Tags

, , ,

I woke to Harley’s wide eyes at midnight.

“I know its midnight Mum but I’m ready to play” they said.

I had been asleep for just over an hour. I should have gone to bed earlier I lamented dragging my body from the warm spot.

With full belly he pulls from the boob and I gently coax him back into bed with eyes shut. A few grunts and he resumes a peaceful sleep.

1:30 am “Mum I have spent the last ten minutes kicking these blankets off and you go and pull them up again.” I apologise. We return to sleep.

3:30 am “Honest I thought 3:30 was morning time. It’s time to get up right?” No. But yes time for a feed, I concede.

5:30 am (or there abouts): “I could do with a snack. On second thoughts now that your up, don’t worry about it. Yawn”. Grr.

And there it is – the pattern I have been missing. I finally grasp that this is Harley’s routine at the moment. A big sleep from six pm (5-6 hours), a smaller sleep after that (3-4 hours) and tapering off for the last 1-2 hours before morning. So even though to me it feels like every two hours it actually is a pretty good pattern.

We have tried again to delay the big sleep until at least seven hoping for seven-thirty pm. Mum became a night-time ninja, trying every trick in the book to steal a few more wakeful moments. We walked later in the evening, we sneakily pushed back bath time. Dad bounced the chair, sang and talked to the little guy whist cooking dinner. The only thing we achieved was a couple of tired tears at feed-time. The eyes fluttered and each time fell by half past six. I have decided it is not worth it at the moment. Snuggly cuddles half an hour earlier are far nicer.
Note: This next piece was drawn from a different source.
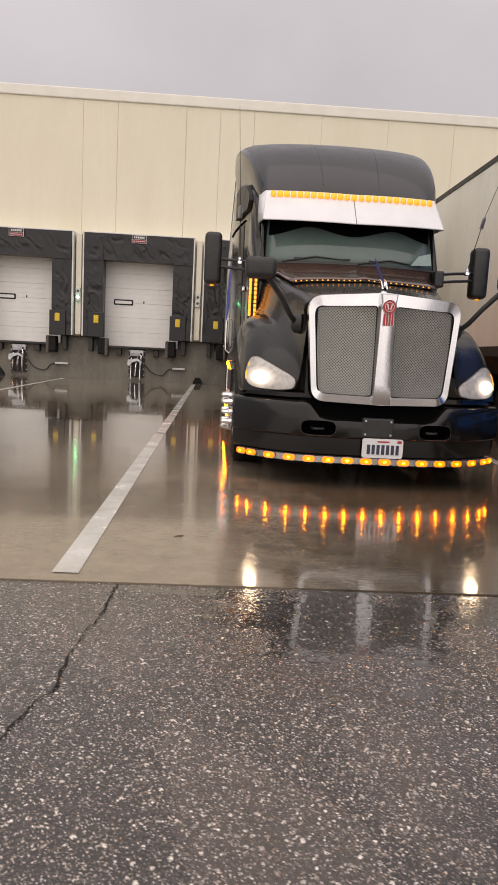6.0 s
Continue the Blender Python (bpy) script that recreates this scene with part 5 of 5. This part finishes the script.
loft(bm, [blue_ring(*r) for r in ((2.30, 1.035, 1.10, 2.98, 3.98), (2.26, 1.065, 1.08, 3.02, 4.06), (2.15, 1.08, 1.06, 3.04, 4.09), (1.5, 1.08, 1.06, 3.03, 4.08), (0.9, 1.08, 1.06, 2.97, 3.98), (0.3, 1.075, 1.05, 2.88, 3.76), (-0.3, 1.065, 1.05, 2.77, 3.45), (-0.8, 1.05, 1.05, 2.65, 3.14), (-1.15, 1.03, 1.05, 2.52, 2.80), (-1.42, 1.0, 1.05, 2.20, 2.36), (-1.7, 0.97, 1.05, 1.93, 2.02), (-1.95, 0.95, 1.05, 1.70, 1.80), (-2.6, 0.88, 1.05, 1.53, 1.66), (-3.3, 0.72, 1.0, 1.30, 1.44), (-3.5, 0.60, 0.98, 1.16, 1.26))])
body = part("cab", bm, BLUEPAINT, blue, "glossy metallic blue cab and sleeper", smooth=50)
sx = -1.08
bm = bm_new()
prism(bm, [(2.22, 1.06), (2.48, 1.06), (2.48, 2.62), (2.40, 2.66), (2.22, 2.66)], sx + 0.03, sx + 0.06, "yz")
part("side_extender", bm, BLACKPLASTIC, blue, "black rubber extender behind the sleeper")


def outline_line(bm, pts, r=0.006):
    tube(bm, [(sx - 0.004, y, z) for y, z in pts] + [(sx - 0.004, pts[0][0], pts[0][1])], r, 6)


for y0, y1, z0, z1, lab in ((1.00, 1.57, 1.10, 1.50, "outlined locker door"), (0.96, 1.52, 1.565, 2.385, "outlined sleeper door")):
    bm = bm_new()
    outline_line(bm, rounded(y0, y1, z0, z1, 0.09, 6))
    part("locker_trim", bm, STEEL, body, lab)
bm = bm_new()
box(bm, sx - 0.016, sx - 0.003, 1.44, 1.50, 1.25, 1.35, 0.006)
part("latch", bm, STEEL, body, "chrome locker latch")
bm = bm_new()
box(bm, sx - 0.012, sx - 0.003, 1.32, 1.56, 1.105, 1.135, 0.004)
part("reflector", bm, RUST, body, "dull amber side reflector")
# lines of writing as bars
for k, (a, b) in enumerate(((1.03, 1.47), (1.10, 1.40), (1.06, 1.42), (1.13, 1.38))):
    bm = bm_new()
    y = a
    rnd = random.Random(k)
    while y < b:
        w = rnd.uniform(0.011, 0.019)
        tall = rnd.choice((0.034, 0.034, 0.048))
        box(bm, sx - 0.0055, sx - 0.002, y, min(y + w, b), 1.885 - 0.08 * k, 1.885 + tall - 0.08 * k)
        y += w + rnd.choice((0.006, 0.006, 0.006, 0.011))
    part("text_bars", bm, SIGN_WHITE, body, "white lettering drawn as bars")
bm = bm_new()
prism(bm, [(1.50, 2.83), (1.41, 2.985), (1.35, 3.01), (0.80, 2.965), (0.65, 2.80), (0.71, 2.755), (1.44, 2.785)], sx - 0.012, sx + 0.06, "yz", 0.004)
part("window", bm, WINDOWDARK, body, "dark sleeper window")
bm = bm_new()
prism(bm, [(0.30, 2.91), (0.18, 2.885), (-0.93, 2.655), (-1.11, 2.56), (-1.12, 2.50), (-0.98, 2.51), (0.02, 2.69), (0.17, 2.73), (0.28, 2.82)], sx - 0.008, sx + 0.10, "yz", 0.004)
part("window", bm, WINDOWDARK, body, "long dark upper window")
bm = bm_new()
tube(bm, [(sx - 0.002, y, z) for y, z in smoothed([(2.2, 3.055), (1.6, 3.05), (0.9, 2.995), (0.3, 2.90), (-0.3, 2.79), (-0.8, 2.67), (-1.1, 2.56)], 4)], 0.006, 6)
tube(bm, [(sx - 0.002, y, z) for y, z in ((1.72, 3.04), (1.40, 2.38), (0.25, 2.37), (-0.20, 2.32))], 0.003, 6)
part("roof_seam", bm, DARKSTEEL, body)
# door with frame, window and grab rail
bm = bm_new()
prism(bm, [(-0.10, 1.10), (-0.10, 2.28), (-0.22, 2.53), (-0.36, 2.57), (-1.0, 2.43), (-1.32, 2.06), (-1.38, 1.10)], sx - 0.012, sx + 0.05, "yz", 0.008)
door = part("door", bm, BLUEPAINT, body, "blue cab door", smooth=30)
bm = bm_new()
prism(bm, [(-0.42, 1.70), (-0.42, 2.36), (-0.52, 2.44), (-0.96, 2.33), (-1.24, 2.02), (-1.28, 1.70)], sx - 0.018, sx - 0.011, "yz")
part("window", bm, WINDOWDARK, door, "dark door window")
bm = bm_new()
box(bm, sx - 0.04, sx - 0.012, -0.38, -0.25, 1.46, 1.52, 0.01)
part("door_handle", bm, BLACKPLASTIC, door)
bm = bm_new()
tube(bm, [(sx - 0.01, -0.21, 1.22), (sx - 0.05, -0.21, 1.24), (sx - 0.05, -0.25, 2.02), (sx - 0.01, -0.25, 2.04)], 0.014, 8)
part("grab_rail", bm, CHROME, door)
bm = bm_new()
tube(bm, [(sx - 0.014, y, z) for y, z in rounded(-1.0, -0.17, 1.15, 1.64, 0.1, 5)], 0.005, 6)
part("door_trim", bm, STEEL, door)
# mirror: white shell on a chrome bracket
bm = bm_new()
prism(bm, rounded(-0.09, 0.09, -0.21, 0.21, 0.08, 6), -0.06, 0.06, "yz", 0.03)
mir = part("door_mirror", bm, SIGN_WHITE, blue, "white-backed mirror on a chrome bracket", smooth=50)
mir.location = (2.60 - BX, -0.95, 2.06)
bm = bm_new()
prism(bm, rounded(-0.082, 0.082, -0.225, -0.10, 0.05, 6), -0.064, 0.064, "yz", 0.03)
part("lower_glass", bm, STEEL, mir, smooth=50)
bm = bm_new()
tube(bm, [(0.02, 0.02, -0.28), (0.30, 0.0, -0.34)], 0.012, 8)
tube(bm, [(0.02, 0.02, 0.28), (0.30, 0.0, 0.34)], 0.012, 8)
tube(bm, [(0.02, 0.02, -0.30), (0.02, 0.02, 0.30)], 0.012, 8)
part("bracket", bm, CHROME, mir)
bm = bm_new()
tube(bm, [(sx - 0.02, -1.05, 1.85), (sx - 0.03, -1.05, 2.7)], 0.006, 6)
aer = part("aerial", bm, STEEL, blue)
bm = bm_new()
pts = [(sx - 0.022 + 0.016 * math.cos(k * 0.9), -1.05 + 0.016 * math.sin(k * 0.9), 2.02 + 0.0022 * k) for k in range(60)]
tube(bm, pts, 0.004, 5)
part("spring", bm, STEEL, aer)
# side fairing over the tank
bm = bm_new()
loft(bm, [[(-1.02 + dx, y, z) for dx, z in ((0.25, 0.30), (-0.02 + b, 0.27), (-0.10 + b, 0.38), (-0.11 + b, 0.62), (-0.07 + b, 0.66), (-0.06 + b, 0.86), (0.0 + b, 0.97), (0.25, 0.99))] for y, b in ((2.14, 0.05), (2.04, 0.0), (1.6, -0.01), (1.0, -0.01), (0.44, 0.0), (0.38, 0.03))])
fair = part("side_fairing", bm, BLUEPAINT, blue, "glossy blue side fairing", smooth=30)
# step unit ahead of the fairing, leaning inwards, with two oval steps
bm = bm_new()
loft(bm, [[(-1.02 + dx, y, z) for dx, z in ((0.25, 0.36), (-0.06 + b, 0.35), (-0.09 + b, 0.42), (0.04 + b, 0.92), (0.09 + b, 0.98), (0.25, 0.99))] for y, b in ((0.37, 0.02), (0.32, 0.0), (-1.2, 0.0), (-1.45, 0.04))])
steps = part("step_panel", bm, BLUEPAINT, blue, "glossy blue step panel under the door", smooth=30)
for z in (0.50, 0.76):
    xs_ = -1.11 + 0.26 * (z - 0.42)
    bm = bm_new()
    lathe(bm, [(0.001, -0.02), (0.085, -0.02), (0.09, 0.0), (0.085, 0.03)], "x", (0, 0, 0), 24)
    bmesh.ops.transform(bm, matrix=Matrix.Translation((xs_, -0.06 - 0.6 * (z - 0.5), z)) @ Matrix.Rotation(0.26, 4, "Y") @ Matrix.Diagonal((0.8, 2.6, 0.85, 1)), verts=bm.verts)
    well = part("step_well", bm, BLACKPLASTIC, steps, "dark oval step opening", smooth=40)
    bm = bm_new()
    box(bm, xs_ - 0.045, xs_ + 0.02, -0.24 - 0.6 * (z - 0.5), 0.12 - 0.6 * (z - 0.5), z - 0.05, z - 0.035, 0.004)
    part("step_tread", bm, STEEL, well)
bm = bm_new()
loft(bm, [[(-1.02 + dx, y, z) for dx, z in ((0.20, 0.40), (-0.02, 0.40), (-0.06, 0.52), (-0.05, 0.84), (0.02, 0.95), (0.20, 0.95))] for y in (2.144, 2.24)])
part("fairing_edge", bm, TANFLAP, fair, "tan rubber rear edge of the fairing", smooth=30)
bm = bm_new()
prism(bm, rounded(0.62, 0.87, 0.68, 0.86, 0.03), -1.092, -1.05, "yz")
st = part("step_recess", bm, BLACKPLASTIC, fair)
bm = bm_new()
box(bm, -1.11, -1.093, 0.67, 0.82, 0.74, 0.77, 0.005)
part("step_tread", bm, STEEL, st)
# black sheets added in place of the shade and dark reflection below the fairing
bm = bm_new()
box(bm, -1.06, -1.04, 0.50, 2.70, 0.13, 0.36, 0.004)
box(bm, -1.06, -1.04, -1.2, 0.495, 0.20, 0.42, 0.004)
part("shade_sheet", bm, DEEPBLACK, fair, "black sheet added for the shade under the fairing")
# flap added to close the bright gap before the drive wheels
bm = bm_new()
box(bm, -1.12, -0.60, 2.30, 2.33, 0.12, 0.90, 0.004)
part("gap_blocker", bm, RUBBER, blue, "black flap added to block the bright gap under the cab")
# front fender, bumper
bm = bm_new()
rings = []
for k in range(13):
    a = math.pi * k / 12
    c, s_ = math.cos(a), math.sin(a)
    rings.append([(-1.10, -2.15 + 0.72 * c, 0.50 + 0.62 * s_), (-1.12, -2.15 + 0.62 * c, 0.50 + 0.53 * s_), (-0.70, -2.15 + 0.62 * c, 0.50 + 0.53 * s_), (-0.68, -2.15 + 0.80 * c, 0.50 + 0.80 * s_)])
loft(bm, rings)
part("fender", bm, BLUEPAINT, blue, smooth=40)
bm = bm_new()
loft(bm, [[(1.10, -2.15 + 0.72 * math.cos(math.pi * k / 12), 0.5 + 0.62 * math.sin(math.pi * k / 12)), (0.68, -2.15 + 0.8 * math.cos(math.pi * k / 12), 0.5 + 0.8 * math.sin(math.pi * k / 12)), (0.7, -2.15 + 0.6 * math.cos(math.pi * k / 12), 0.5 + 0.5 * math.sin(math.pi * k / 12))] for k in range(13)])
part("fender", bm, BLUEPAINT, blue, smooth=40)
bm = bm_new()
swept(bm, span(-1.12, 1.12, 21), [(-0.25, 0.32), (0, 0.32), (0.03, 0.45), (0.03, 0.70), (0, 0.80), (-0.25, 0.80)], lambda x: -3.62 + 0.55 * (abs(x) / 1.12) ** 2.6)
part("bumper", bm, BLUEPAINT, blue, smooth=30)
bm = bm_new()
box(bm, -0.5, 0.5, -3.42, -2.4, 0.5, 1.1)
part("grille", bm, GRILLE_BACK, blue)
bm = bm_new()
for s in (-1, 1):
    box(bm, s * 0.43 - 0.04, s * 0.43 + 0.04, -3.2, 6.0, 0.72, 0.98, 0.01)
part("chassis", bm, RUST, blue)
bm = bm_new()
box(bm, -1.20, -0.70, 2.72, 2.80, 0.50, 0.98, 0.01)
part("quarter_fender", bm, RAIL, blue, "grey metal quarter fender before the drive wheels")
# unseen tanks and blocks, added to stop light passing under the cab
for s in (-1, 1):
    bm = bm_new()
    lathe(bm, [(0.001, -1.3), (0.28, -1.3), (0.30, -1.27), (0.30, 2.0), (0.28, 2.03), (0.001, 2.03)], "y", (s * 0.68, 0, 0.62), 24)
    part("unseen_tank", bm, STEEL, blue, smooth=40)
bm = bm_new()
box(bm, -0.42, 0.42, -3.1, 2.2, 0.38, 1.04, 0.05)
part("underbody_block", bm, DARKSTEEL, blue)
bm = bm_new()
box(bm, -0.95, 0.95, 2.06, 2.66, 0.34, 0.80, 0.03)
part("underbody_box", bm, DARKSTEEL, blue)
for s in (-1, 1):
    wheel(blue, s * 1.0, -2.15, 0.5, 0.29, s, STEEL)
    for y in (3.45, 4.75):
        wheel(blue, s * 1.06, y, 0.49, 0.27, s, BRONZE)
        wheel(blue, s * 0.74, y, 0.49, 0.27, s, STEEL)
for y in (-2.15, 3.45, 4.75):
    bm = bm_new()
    tube(bm, [(-1.1, y, 0.5), (1.1, y, 0.5)], 0.08, 10)
    part("axle", bm, DARKSTEEL, blue)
Harley will adapt his routine and drop or merge a feed when he is ready. In the mean time I just have to learn how best to cope. Staying up writing until eleven is not an option if I want to function the next day. Maybe on ‘home days’ where we have nothing planned except to catch up on sleep but otherwise I think I’ll have to make myself close shop after eight… that’s not such a bad thought. Yawn.